--- Exercise goal ---
State how many lines contain "part", and write nothing except that count.

--- Provided material ---
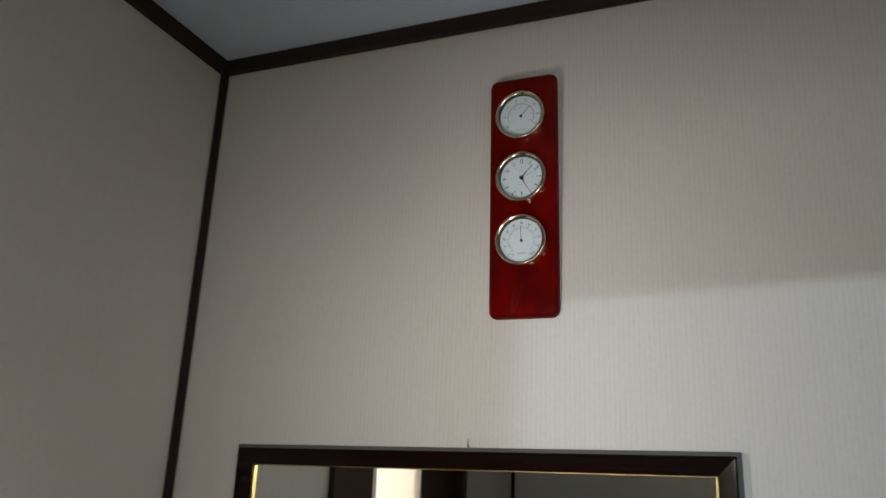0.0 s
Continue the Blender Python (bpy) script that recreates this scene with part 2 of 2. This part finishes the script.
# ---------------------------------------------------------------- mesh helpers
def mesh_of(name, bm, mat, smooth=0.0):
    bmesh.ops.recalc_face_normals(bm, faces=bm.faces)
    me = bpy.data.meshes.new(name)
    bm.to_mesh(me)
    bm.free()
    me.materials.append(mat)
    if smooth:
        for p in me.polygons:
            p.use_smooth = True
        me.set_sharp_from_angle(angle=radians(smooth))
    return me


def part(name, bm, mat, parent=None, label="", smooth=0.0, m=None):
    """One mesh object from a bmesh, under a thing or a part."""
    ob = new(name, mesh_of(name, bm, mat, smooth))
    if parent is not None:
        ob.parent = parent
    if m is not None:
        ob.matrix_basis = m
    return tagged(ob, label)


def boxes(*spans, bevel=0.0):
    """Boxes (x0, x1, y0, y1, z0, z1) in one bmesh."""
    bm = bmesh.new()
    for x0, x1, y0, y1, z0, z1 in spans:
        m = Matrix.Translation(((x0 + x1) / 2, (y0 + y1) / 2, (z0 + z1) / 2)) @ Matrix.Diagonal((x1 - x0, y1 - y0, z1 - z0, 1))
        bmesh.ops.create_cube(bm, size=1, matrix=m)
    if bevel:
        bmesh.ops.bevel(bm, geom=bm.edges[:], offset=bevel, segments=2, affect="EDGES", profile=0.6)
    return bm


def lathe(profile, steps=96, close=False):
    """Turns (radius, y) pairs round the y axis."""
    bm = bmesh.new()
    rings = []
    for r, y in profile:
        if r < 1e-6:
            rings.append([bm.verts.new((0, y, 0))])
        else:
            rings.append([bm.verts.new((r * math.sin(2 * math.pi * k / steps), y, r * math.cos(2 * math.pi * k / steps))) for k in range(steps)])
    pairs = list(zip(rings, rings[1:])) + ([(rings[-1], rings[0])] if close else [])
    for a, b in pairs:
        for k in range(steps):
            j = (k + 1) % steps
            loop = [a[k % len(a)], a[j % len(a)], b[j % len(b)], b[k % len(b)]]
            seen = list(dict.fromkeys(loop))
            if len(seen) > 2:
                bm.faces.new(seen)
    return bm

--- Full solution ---
3